**TASK OBJECTIVE:** Copy all of the material word for word, except for the pictures.
# Start of SUPPLIED INFORMATION
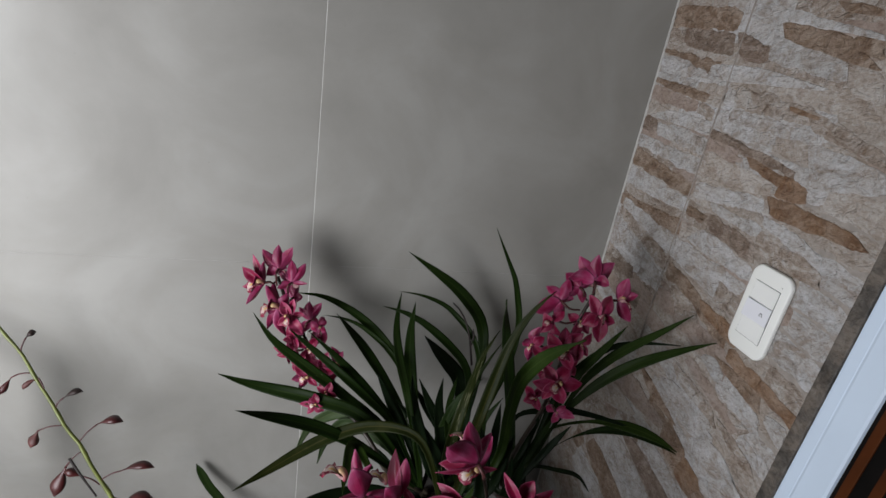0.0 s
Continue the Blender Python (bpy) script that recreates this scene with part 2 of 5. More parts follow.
PORCELAIN = porcelain_material()
GROUT = plain("pale_grout", (0.5113, 0.5035, 0.4803), 0.85, 0.1, 60, 0.0006)
PAINT = plain("grey_wall_paint", (0.07, 0.069, 0.068), 0.8, 0.04, 6)
FLOOR_TILE = plain("floor_tile", (0.07, 0.067, 0.064), 0.4, 0.12, 9)
CEILING = plain("ceiling_paint", (0.10, 0.099, 0.098), 0.85, 0.03, 5)
MORTAR = plain("stone_mortar", (0.3239, 0.2887, 0.2606), 0.9, 0.2, 80, 0.001)
STONES = {
    "white": stone_material("stone_white", (0.2676, 0.2254, 0.1937), (0.4225, 0.4155, 0.412), (0.5493, 0.5528, 0.5704)),
    "beige": stone_material("stone_beige", (0.2465, 0.1972, 0.1585), (0.3662, 0.3239, 0.2887), (0.4789, 0.4577, 0.4366)),
    "mottle": stone_material("stone_mottled", (0.1549, 0.1021, 0.0669), (0.3239, 0.2746, 0.2359), (0.507, 0.493, 0.4789), 0.75),
    "pink": stone_material("stone_pink", (0.2183, 0.1585, 0.1268), (0.2958, 0.2324, 0.2007), (0.3732, 0.3204, 0.2923), 0.3),
    "brown": stone_material("stone_brown", (0.1127, 0.0669, 0.04085), (0.2077, 0.1373, 0.09155), (0.3521, 0.2852, 0.2324), 0.6),
    "dark": stone_material("stone_dark_brown", (0.09155, 0.05986, 0.04225), (0.1831, 0.1303, 0.09859), (0.3521, 0.3028, 0.2676), 0.75),
    "rust": stone_material("stone_rust", (0.1268, 0.06197, 0.02958), (0.2077, 0.1197, 0.0669), (0.3028, 0.2113, 0.1479), 0.5),
}
JAMB_STONE = stone_material("jamb_marble", (0.04225, 0.03662, 0.03099), (0.08803, 0.07887, 0.07042), (0.1338, 0.1232, 0.1113), 0.3)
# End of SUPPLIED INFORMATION
**ANSWER FOR THIS EXERCISE:**
0.0 s
Continue the Blender Python (bpy) script that recreates this scene with part 2 of 5. More parts follow.
PORCELAIN = porcelain_material()
GROUT = plain("pale_grout", (0.5113, 0.5035, 0.4803), 0.85, 0.1, 60, 0.0006)
PAINT = plain("grey_wall_paint", (0.07, 0.069, 0.068), 0.8, 0.04, 6)
FLOOR_TILE = plain("floor_tile", (0.07, 0.067, 0.064), 0.4, 0.12, 9)
CEILING = plain("ceiling_paint", (0.10, 0.099, 0.098), 0.85, 0.03, 5)
MORTAR = plain("stone_mortar", (0.3239, 0.2887, 0.2606), 0.9, 0.2, 80, 0.001)
STONES = {
    "white": stone_material("stone_white", (0.2676, 0.2254, 0.1937), (0.4225, 0.4155, 0.412), (0.5493, 0.5528, 0.5704)),
    "beige": stone_material("stone_beige", (0.2465, 0.1972, 0.1585), (0.3662, 0.3239, 0.2887), (0.4789, 0.4577, 0.4366)),
    "mottle": stone_material("stone_mottled", (0.1549, 0.1021, 0.0669), (0.3239, 0.2746, 0.2359), (0.507, 0.493, 0.4789), 0.75),
    "pink": stone_material("stone_pink", (0.2183, 0.1585, 0.1268), (0.2958, 0.2324, 0.2007), (0.3732, 0.3204, 0.2923), 0.3),
    "brown": stone_material("stone_brown", (0.1127, 0.0669, 0.04085), (0.2077, 0.1373, 0.09155), (0.3521, 0.2852, 0.2324), 0.6),
    "dark": stone_material("stone_dark_brown", (0.09155, 0.05986, 0.04225), (0.1831, 0.1303, 0.09859), (0.3521, 0.3028, 0.2676), 0.75),
    "rust": stone_material("stone_rust", (0.1268, 0.06197, 0.02958), (0.2077, 0.1197, 0.0669), (0.3028, 0.2113, 0.1479), 0.5),
}
JAMB_STONE = stone_material("jamb_marble", (0.04225, 0.03662, 0.03099), (0.08803, 0.07887, 0.07042), (0.1338, 0.1232, 0.1113), 0.3)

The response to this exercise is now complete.